Your objective:
Give the material once more, word for word, without any images.
── Supplied material
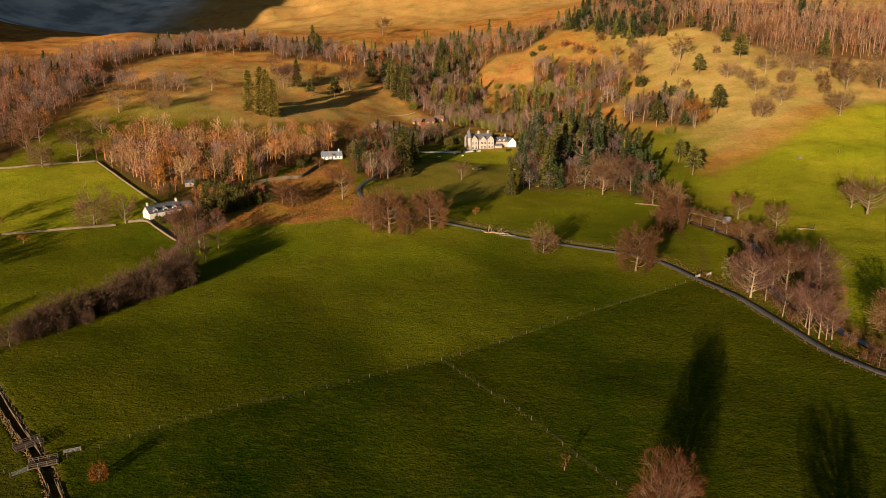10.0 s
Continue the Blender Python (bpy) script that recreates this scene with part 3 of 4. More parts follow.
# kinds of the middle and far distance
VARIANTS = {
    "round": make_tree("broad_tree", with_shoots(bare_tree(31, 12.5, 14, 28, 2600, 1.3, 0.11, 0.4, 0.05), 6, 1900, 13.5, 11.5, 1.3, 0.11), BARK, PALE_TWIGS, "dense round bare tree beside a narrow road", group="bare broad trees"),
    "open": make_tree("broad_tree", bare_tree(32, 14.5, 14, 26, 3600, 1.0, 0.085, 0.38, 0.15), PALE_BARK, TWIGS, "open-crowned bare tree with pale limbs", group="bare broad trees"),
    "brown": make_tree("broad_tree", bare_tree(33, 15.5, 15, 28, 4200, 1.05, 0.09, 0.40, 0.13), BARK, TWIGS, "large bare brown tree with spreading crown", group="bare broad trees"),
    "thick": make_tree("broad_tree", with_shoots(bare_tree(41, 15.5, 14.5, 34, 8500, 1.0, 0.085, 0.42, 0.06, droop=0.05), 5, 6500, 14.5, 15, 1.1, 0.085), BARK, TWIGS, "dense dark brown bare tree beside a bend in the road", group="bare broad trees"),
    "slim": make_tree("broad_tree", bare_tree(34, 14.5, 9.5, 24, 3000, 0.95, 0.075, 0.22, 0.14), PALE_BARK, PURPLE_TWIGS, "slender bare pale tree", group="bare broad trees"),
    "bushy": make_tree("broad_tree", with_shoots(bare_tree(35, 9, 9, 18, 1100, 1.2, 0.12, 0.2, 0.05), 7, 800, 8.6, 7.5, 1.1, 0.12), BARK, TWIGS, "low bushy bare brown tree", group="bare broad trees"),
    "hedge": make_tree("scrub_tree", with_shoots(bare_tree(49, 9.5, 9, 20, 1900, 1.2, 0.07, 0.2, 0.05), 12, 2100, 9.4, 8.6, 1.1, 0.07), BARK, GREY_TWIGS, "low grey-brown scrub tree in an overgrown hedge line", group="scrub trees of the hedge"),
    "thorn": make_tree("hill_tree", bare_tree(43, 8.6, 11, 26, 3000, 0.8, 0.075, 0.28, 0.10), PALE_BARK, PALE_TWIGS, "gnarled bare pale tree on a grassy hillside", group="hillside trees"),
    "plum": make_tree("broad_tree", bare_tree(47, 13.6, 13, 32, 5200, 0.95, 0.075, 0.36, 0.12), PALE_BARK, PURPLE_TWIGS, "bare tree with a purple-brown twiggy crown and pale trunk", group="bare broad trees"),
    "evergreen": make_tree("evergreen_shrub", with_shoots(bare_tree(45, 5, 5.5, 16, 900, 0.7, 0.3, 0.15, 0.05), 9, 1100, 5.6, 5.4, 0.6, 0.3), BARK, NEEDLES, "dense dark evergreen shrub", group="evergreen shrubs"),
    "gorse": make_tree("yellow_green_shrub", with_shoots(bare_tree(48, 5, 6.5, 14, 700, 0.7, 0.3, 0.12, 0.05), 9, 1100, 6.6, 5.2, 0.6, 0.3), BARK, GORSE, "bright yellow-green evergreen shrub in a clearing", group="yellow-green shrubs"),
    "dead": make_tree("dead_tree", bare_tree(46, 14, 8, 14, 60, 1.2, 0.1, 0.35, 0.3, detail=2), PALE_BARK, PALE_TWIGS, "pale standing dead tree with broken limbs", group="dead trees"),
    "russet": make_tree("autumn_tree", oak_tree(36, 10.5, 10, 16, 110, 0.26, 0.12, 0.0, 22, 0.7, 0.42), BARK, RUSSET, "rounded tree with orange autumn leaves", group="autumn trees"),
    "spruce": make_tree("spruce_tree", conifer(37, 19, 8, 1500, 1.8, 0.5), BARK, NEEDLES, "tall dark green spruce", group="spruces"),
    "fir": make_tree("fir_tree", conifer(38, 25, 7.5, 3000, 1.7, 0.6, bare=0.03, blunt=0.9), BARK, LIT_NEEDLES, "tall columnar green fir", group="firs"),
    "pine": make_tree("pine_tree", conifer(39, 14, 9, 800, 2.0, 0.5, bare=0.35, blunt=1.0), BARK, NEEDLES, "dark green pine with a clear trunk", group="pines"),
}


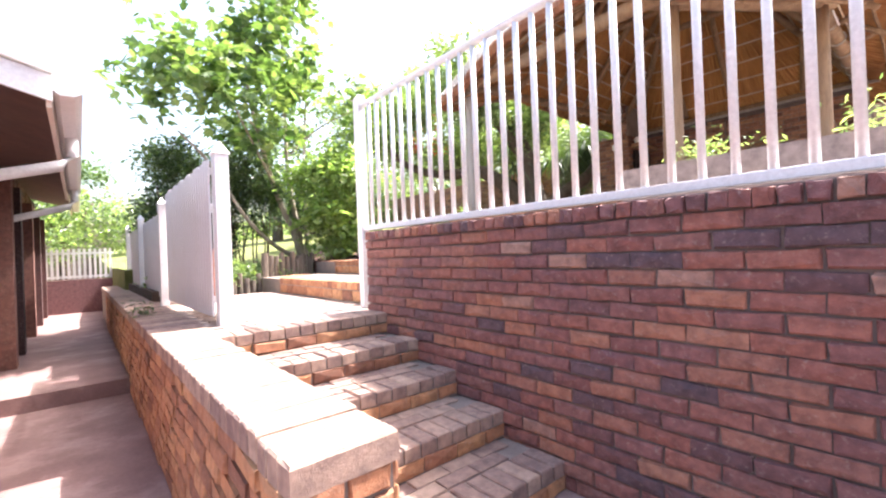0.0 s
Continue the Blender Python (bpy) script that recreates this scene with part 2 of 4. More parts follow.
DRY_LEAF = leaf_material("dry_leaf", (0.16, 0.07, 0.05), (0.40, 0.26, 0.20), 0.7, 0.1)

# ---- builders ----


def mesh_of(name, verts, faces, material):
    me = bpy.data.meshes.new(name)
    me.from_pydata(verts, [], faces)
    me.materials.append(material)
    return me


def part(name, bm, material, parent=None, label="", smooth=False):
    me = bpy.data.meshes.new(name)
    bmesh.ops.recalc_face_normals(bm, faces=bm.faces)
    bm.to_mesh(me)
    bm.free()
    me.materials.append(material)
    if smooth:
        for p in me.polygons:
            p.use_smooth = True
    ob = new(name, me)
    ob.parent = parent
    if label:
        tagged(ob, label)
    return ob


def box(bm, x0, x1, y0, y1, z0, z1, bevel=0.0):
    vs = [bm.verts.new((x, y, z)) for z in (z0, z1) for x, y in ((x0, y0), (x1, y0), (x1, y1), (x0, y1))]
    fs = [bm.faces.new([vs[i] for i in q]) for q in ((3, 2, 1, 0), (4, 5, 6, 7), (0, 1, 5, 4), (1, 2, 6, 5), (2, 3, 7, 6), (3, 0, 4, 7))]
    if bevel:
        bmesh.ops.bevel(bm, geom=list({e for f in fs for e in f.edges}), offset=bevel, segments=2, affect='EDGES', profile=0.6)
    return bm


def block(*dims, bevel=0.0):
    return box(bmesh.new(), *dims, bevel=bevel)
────
Exercise result:
10.0 s
Continue the Blender Python (bpy) script that recreates this scene with part 3 of 4. More parts follow.
# kinds of the middle and far distance
VARIANTS = {
    "round": make_tree("broad_tree", with_shoots(bare_tree(31, 12.5, 14, 28, 2600, 1.3, 0.11, 0.4, 0.05), 6, 1900, 13.5, 11.5, 1.3, 0.11), BARK, PALE_TWIGS, "dense round bare tree beside a narrow road", group="bare broad trees"),
    "open": make_tree("broad_tree", bare_tree(32, 14.5, 14, 26, 3600, 1.0, 0.085, 0.38, 0.15), PALE_BARK, TWIGS, "open-crowned bare tree with pale limbs", group="bare broad trees"),
    "brown": make_tree("broad_tree", bare_tree(33, 15.5, 15, 28, 4200, 1.05, 0.09, 0.40, 0.13), BARK, TWIGS, "large bare brown tree with spreading crown", group="bare broad trees"),
    "thick": make_tree("broad_tree", with_shoots(bare_tree(41, 15.5, 14.5, 34, 8500, 1.0, 0.085, 0.42, 0.06, droop=0.05), 5, 6500, 14.5, 15, 1.1, 0.085), BARK, TWIGS, "dense dark brown bare tree beside a bend in the road", group="bare broad trees"),
    "slim": make_tree("broad_tree", bare_tree(34, 14.5, 9.5, 24, 3000, 0.95, 0.075, 0.22, 0.14), PALE_BARK, PURPLE_TWIGS, "slender bare pale tree", group="bare broad trees"),
    "bushy": make_tree("broad_tree", with_shoots(bare_tree(35, 9, 9, 18, 1100, 1.2, 0.12, 0.2, 0.05), 7, 800, 8.6, 7.5, 1.1, 0.12), BARK, TWIGS, "low bushy bare brown tree", group="bare broad trees"),
    "hedge": make_tree("scrub_tree", with_shoots(bare_tree(49, 9.5, 9, 20, 1900, 1.2, 0.07, 0.2, 0.05), 12, 2100, 9.4, 8.6, 1.1, 0.07), BARK, GREY_TWIGS, "low grey-brown scrub tree in an overgrown hedge line", group="scrub trees of the hedge"),
    "thorn": make_tree("hill_tree", bare_tree(43, 8.6, 11, 26, 3000, 0.8, 0.075, 0.28, 0.10), PALE_BARK, PALE_TWIGS, "gnarled bare pale tree on a grassy hillside", group="hillside trees"),
    "plum": make_tree("broad_tree", bare_tree(47, 13.6, 13, 32, 5200, 0.95, 0.075, 0.36, 0.12), PALE_BARK, PURPLE_TWIGS, "bare tree with a purple-brown twiggy crown and pale trunk", group="bare broad trees"),
    "evergreen": make_tree("evergreen_shrub", with_shoots(bare_tree(45, 5, 5.5, 16, 900, 0.7, 0.3, 0.15, 0.05), 9, 1100, 5.6, 5.4, 0.6, 0.3), BARK, NEEDLES, "dense dark evergreen shrub", group="evergreen shrubs"),
    "gorse": make_tree("yellow_green_shrub", with_shoots(bare_tree(48, 5, 6.5, 14, 700, 0.7, 0.3, 0.12, 0.05), 9, 1100, 6.6, 5.2, 0.6, 0.3), BARK, GORSE, "bright yellow-green evergreen shrub in a clearing", group="yellow-green shrubs"),
    "dead": make_tree("dead_tree", bare_tree(46, 14, 8, 14, 60, 1.2, 0.1, 0.35, 0.3, detail=2), PALE_BARK, PALE_TWIGS, "pale standing dead tree with broken limbs", group="dead trees"),
    "russet": make_tree("autumn_tree", oak_tree(36, 10.5, 10, 16, 110, 0.26, 0.12, 0.0, 22, 0.7, 0.42), BARK, RUSSET, "rounded tree with orange autumn leaves", group="autumn trees"),
    "spruce": make_tree("spruce_tree", conifer(37, 19, 8, 1500, 1.8, 0.5), BARK, NEEDLES, "tall dark green spruce", group="spruces"),
    "fir": make_tree("fir_tree", conifer(38, 25, 7.5, 3000, 1.7, 0.6, bare=0.03, blunt=0.9), BARK, LIT_NEEDLES, "tall columnar green fir", group="firs"),
    "pine": make_tree("pine_tree", conifer(39, 14, 9, 800, 2.0, 0.5, bare=0.35, blunt=1.0), BARK, NEEDLES, "dark green pine with a clear trunk", group="pines"),
}


0.0 s
Continue the Blender Python (bpy) script that recreates this scene with part 2 of 4. More parts follow.
DRY_LEAF = leaf_material("dry_leaf", (0.16, 0.07, 0.05), (0.40, 0.26, 0.20), 0.7, 0.1)

# ---- builders ----


def mesh_of(name, verts, faces, material):
    me = bpy.data.meshes.new(name)
    me.from_pydata(verts, [], faces)
    me.materials.append(material)
    return me


def part(name, bm, material, parent=None, label="", smooth=False):
    me = bpy.data.meshes.new(name)
    bmesh.ops.recalc_face_normals(bm, faces=bm.faces)
    bm.to_mesh(me)
    bm.free()
    me.materials.append(material)
    if smooth:
        for p in me.polygons:
            p.use_smooth = True
    ob = new(name, me)
    ob.parent = parent
    if label:
        tagged(ob, label)
    return ob


def box(bm, x0, x1, y0, y1, z0, z1, bevel=0.0):
    vs = [bm.verts.new((x, y, z)) for z in (z0, z1) for x, y in ((x0, y0), (x1, y0), (x1, y1), (x0, y1))]
    fs = [bm.faces.new([vs[i] for i in q]) for q in ((3, 2, 1, 0), (4, 5, 6, 7), (0, 1, 5, 4), (1, 2, 6, 5), (2, 3, 7, 6), (3, 0, 4, 7))]
    if bevel:
        bmesh.ops.bevel(bm, geom=list({e for f in fs for e in f.edges}), offset=bevel, segments=2, affect='EDGES', profile=0.6)
    return bm


def block(*dims, bevel=0.0):
    return box(bmesh.new(), *dims, bevel=bevel)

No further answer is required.